──────── RECORDED INFORMATION

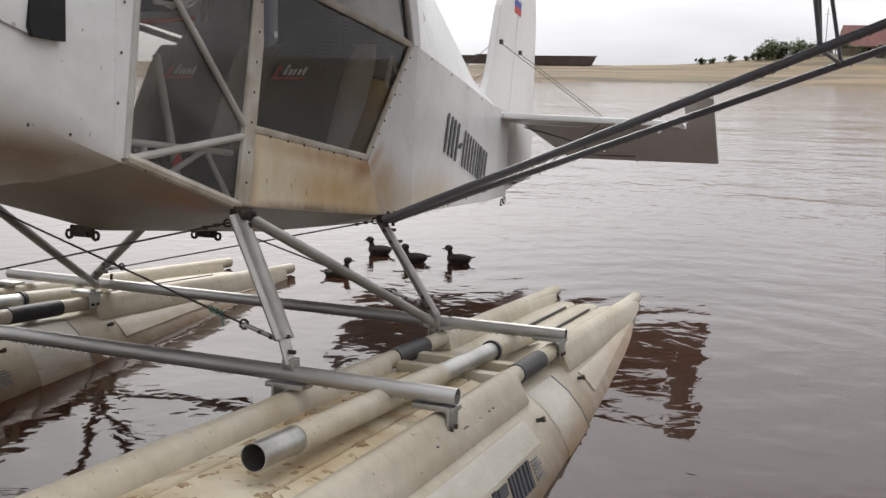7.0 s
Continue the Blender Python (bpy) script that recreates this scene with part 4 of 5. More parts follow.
def float_ring(y, xc, grow=0.0):
    w, drop, bottom = table(FLOAT_ROWS, y)
    top = DECK_Z - drop
    half = []
    for u, d in SECTION:
        z = top + d / 0.43 * (top - bottom)
        half.append((u * w + (grow if u > 0.2 else 0), z))
    return [(xc + u, y, z) for u, z in half] + [(xc - u, y, z) for u, z in half[-2:0:-1]]


def build_float(xc, s, dy, mark_y):
    """One float: hull, sleeves with rails, middle tube, slats, valves, brackets. s: which way is outboard."""
    ys = [-1.80, -1.78, -1.76, -1.72, -1.66, -1.57, -1.48, -1.36, -1.25, -1.12, -1.0, -0.7, -0.35, 0.0, 0.35, 0.70, 0.72, 0.74, 1.0, 1.3, 1.55, 1.8, 2.0, 2.2, 2.34, 2.42]
    rings = [float_ring(y, xc, -0.005 if y == 0.72 else 0.0) for y in ys]
    hull = part("float_hull", loft(rings), FLOAT, plane, "cream vinyl inflatable float, tan-stained and shaded by colour towards the waterline", angle=50)
    hull.location.y = dy

    def sub(name, bm, material, label="", angle=35):
        return part(name, bm, material, hull, label, angle)

    def sleeve(u0, y0, y1, out):
        """Vinyl sleeve over a rail, with a skirt welded to the hull on the outer side."""
        prof = [(-0.040, -0.108), (-0.034, -0.085), (-0.030, -0.066), (-0.016, -0.047), (0.003, -0.041), (0.022, -0.048), (0.034, -0.066), (0.05, -0.095), (0.066, -0.124), (0.064, -0.132), (0.04, -0.118), (0.0, -0.112)]
        rr = []
        for y in [lerp(y0, y1, i / 14) for i in range(15)]:
            w, drop, _ = table(FLOAT_ROWS, y)
            wob = 0.003 * noise.noise(Vector((u0 * 9, y * 3.0, 1.0)))
            rr.append([(xc + (u0 + (o * (w if o > 0.045 else 1) + wob * 0.6) * out), y, z - drop * 0.8 + wob) for o, z in prof])
        sub("rail_sleeve", loft(rr), VINYL, angle=60)

    for u0, out in ((0.195, 1), (-0.195, -1)):
        sleeve(u0, -1.02, 0.52, out)
        sleeve(u0, 0.99, 2.40, out)
        x = xc + u0
        sub("rail", rod((x, -1.165, -0.070), (x, 2.50, -0.070), 0.0265, n=20, wall=0.003), VINYL, "cream rail tube with an open end")
        sub("rail_pad", rod((x, 0.60, -0.070), (x, 0.84, -0.070), 0.030, n=18), RUBBER, "black rubber sleeve on the rail")
        for y in (0.0, 0.99):
            sub("bracket", box((x - 0.06, y - 0.025, -0.034), (x + 0.045, y + 0.03, -0.0215), 0.002), BRIGHT, "aluminium clamp bracket")
            o = 0.035 if u0 > 0 else -0.035
            sub("bracket", box((x + o - 0.003, y - 0.03, -0.088), (x + o + 0.003, y + 0.03, -0.022), 0.001), BRIGHT)
            for q in (-0.015, 0.012):
                sub("bolt", rod((x + o - 0.008, y + q, -0.072), (x + o + 0.009, y + q, -0.072), 0.006, n=6), RUST)
    xm = xc + 0.05
    # middle tube: bare at its ends and over the bay, sleeved between
    sub("middle_tube", rod((xm, -0.545, -0.020), (xm, 1.13, -0.061), 0.0275, n=22, wall=0.002), BRIGHT, "bare aluminium tube with an open end")
    sub("tube_sleeve", rod((xm, -0.40, -0.0245), (xm, 0.36, -0.0425), 0.0305, n=20), VINYL)
    sub("tube_sleeve", rod((xm, 0.80, -0.053), (xm, 1.24, -0.066), 0.032, n=20), VINYL)
    sub("sleeve_band", rod((xm, 0.795, -0.0525), (xm, 0.812, -0.053), 0.0335, n=20), RUBBER, "dark band round the sleeve's end")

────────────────

= YOUR INSTRUCTIONS =
Begin at the top of the material above and output each line exactly, stopping after the line that holds "return [(xc +". Leave out pictures.

= FINISHED ANSWER =
7.0 s
Continue the Blender Python (bpy) script that recreates this scene with part 4 of 5. More parts follow.
def float_ring(y, xc, grow=0.0):
    w, drop, bottom = table(FLOAT_ROWS, y)
    top = DECK_Z - drop
    half = []
    for u, d in SECTION:
        z = top + d / 0.43 * (top - bottom)
        half.append((u * w + (grow if u > 0.2 else 0), z))
    return [(xc + u, y, z) for u, z in half] + [(xc - u, y, z) for u, z in half[-2:0:-1]]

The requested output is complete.